Por Padre Martín
Ponce de León.
Uno de los componentes esenciales a nuestra condición de personas son nuestras manos.
Nuestras manos, ayudadas por la razón, son capaces de realidades sorprendentes.
Siempre poseen capacidades que nos pueden llenar de gozo o de vacío.
Ellas nos pueden ayudar a salir de nosotros o encerrarnos en nosotros mismos.
Con nuestras manos solemos construir nuestros mejores gestos de solidaridad.
Son ellas las que, unidas a otras manos, gestan esa prolongada cadena solidaria que contagia a otras manos.
Desde ellas, tendidas al encuentro de los demás, podemos hacer que alguien se descubra persona porque digna.
No ha de existir signo más reconfortante que el poder hacer que otro se experimente respetado, aceptado y comprendido.
Son nuestras manos las que logran que alguien se anime a salir de sí mismo y permitir el acceso a su interioridad.
Son nuestras manos las que construyen puentes de confianza y cercanía.
Ellas logran realizar el milagro de despertar una sonrisa en un rostro arisco y dolido.
Ellas son las que dibujan chispas de colores brillantes en la mirada de quien se descubre respetado.
Desde nuestras manos nacen esos pequeños gestos que, para otros, pueden significar grandes gestos.
Nuestras manos pueden despertar el calor de las ganas de superarse de otras manos.
Ellas pueden hurgar en nuestro interior para ayudarnos a ser mejores personas porque con las manos curtidas de entrega.
Desde ellas salimos al encuentro de los demás y podemos aprender a equivocarnos un poco menos.
Nuestras manos siempre son dignas.
Aunque tengan los dedos marrones de horas de tabaco.
Aunque tengan las uñas largas y enlutadas de suciedad.
Aunque tengan durezas de escobas y paños de piso.
Aunque tengan la tersura de la tiza y borrador.
Aunque tengan la delicadeza del quehacer detrás de un escritorio o entre papeles.
Nunca nuestras manos se envilecen por curtirse de trabajos y ternuras.
Nunca nuestras manos se envilecen por heridas producidas por la entrega y el hacer algo para los demás.
Nuestras manos se empobrecen cuando las guardamos para alguna situación especial.
Nuestras manos se empobrecen cuando no saben obsequiar una caricia.
Nuestras manos se empobrecen cuando las cuidamos para nosotros mismos.
Ser persona dice de relación con los demás y son nuestras manos quienes establecen esa relación.
Cuando permitimos que nuestras manos se colmen de mariposas de delicados colores es cuando nos volvemos importantes e imprescindibles para los demás.
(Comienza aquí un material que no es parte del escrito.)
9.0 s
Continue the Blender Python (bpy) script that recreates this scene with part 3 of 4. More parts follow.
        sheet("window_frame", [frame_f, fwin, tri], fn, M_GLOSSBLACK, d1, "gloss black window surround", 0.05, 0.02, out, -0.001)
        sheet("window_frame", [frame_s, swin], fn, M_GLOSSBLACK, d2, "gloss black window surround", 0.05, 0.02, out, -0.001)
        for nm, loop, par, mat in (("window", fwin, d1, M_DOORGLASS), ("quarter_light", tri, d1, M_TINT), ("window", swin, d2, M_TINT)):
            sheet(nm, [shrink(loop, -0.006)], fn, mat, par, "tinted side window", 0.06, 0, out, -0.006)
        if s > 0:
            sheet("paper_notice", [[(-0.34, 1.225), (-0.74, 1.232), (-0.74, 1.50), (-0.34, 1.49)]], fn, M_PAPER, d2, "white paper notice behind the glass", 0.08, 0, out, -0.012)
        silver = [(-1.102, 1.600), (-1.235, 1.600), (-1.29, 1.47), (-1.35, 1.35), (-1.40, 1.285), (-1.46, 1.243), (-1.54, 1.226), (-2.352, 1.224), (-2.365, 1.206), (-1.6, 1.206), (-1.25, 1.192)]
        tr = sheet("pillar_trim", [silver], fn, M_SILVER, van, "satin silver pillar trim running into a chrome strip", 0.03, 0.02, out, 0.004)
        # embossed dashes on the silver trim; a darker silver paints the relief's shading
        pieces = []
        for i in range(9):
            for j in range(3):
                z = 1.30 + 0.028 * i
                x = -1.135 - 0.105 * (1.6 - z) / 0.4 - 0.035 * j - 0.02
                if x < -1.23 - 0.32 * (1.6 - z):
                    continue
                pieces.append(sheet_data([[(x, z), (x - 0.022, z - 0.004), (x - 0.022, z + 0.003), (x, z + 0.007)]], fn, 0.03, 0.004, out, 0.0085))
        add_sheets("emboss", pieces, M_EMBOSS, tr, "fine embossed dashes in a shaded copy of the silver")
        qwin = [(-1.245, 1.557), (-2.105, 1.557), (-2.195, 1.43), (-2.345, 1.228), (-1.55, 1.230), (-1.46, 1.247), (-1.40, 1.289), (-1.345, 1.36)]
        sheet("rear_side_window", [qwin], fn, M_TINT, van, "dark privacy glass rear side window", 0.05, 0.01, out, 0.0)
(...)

Cuando, desde nuestras manos, obsequiamos brillantes mariposas es cuando hacemos nacer el amor en nuestro relacionarnos con otros.
Así hacemos un mundo mejor porque más humano.
Cuando no nos limitamos a esconder nuestras manos es cuando vemos que nuestro entorno se llena de colores brillantes.
Nuestras manos sonríen cuando obsequian una colorida mariposa pese a las distancias o las ausencias.
Son tesoro invalorable cuando las ponemos al servicio de los demás.
Se hacen vacío y frustración cuando las llenamos de miedos y desconfianzas.
Son un puente que permite la cercanía y la posibilidad de un encuentro.
Ellas son el espejo en el que podemos observar nuestra realización en la medida que plenas de distintos rostros.
Cuando miramos nuestras manos y únicamente nos vemos todo se nos vuelve vacío y soledad insoportable.
Nuestras manos son constructoras de presente y mañana.
Nuestras manos son mucho más que una simple parte de nuestro ser.
Por ello es que Jesucristo nos enseña sus manos destrozadas.
La verdadera realización está en no guardarnos nada y darlo todo.
La felicidad está en nuestras manos porque son ellas las que nos hacen verdaderamente HU- MANOS.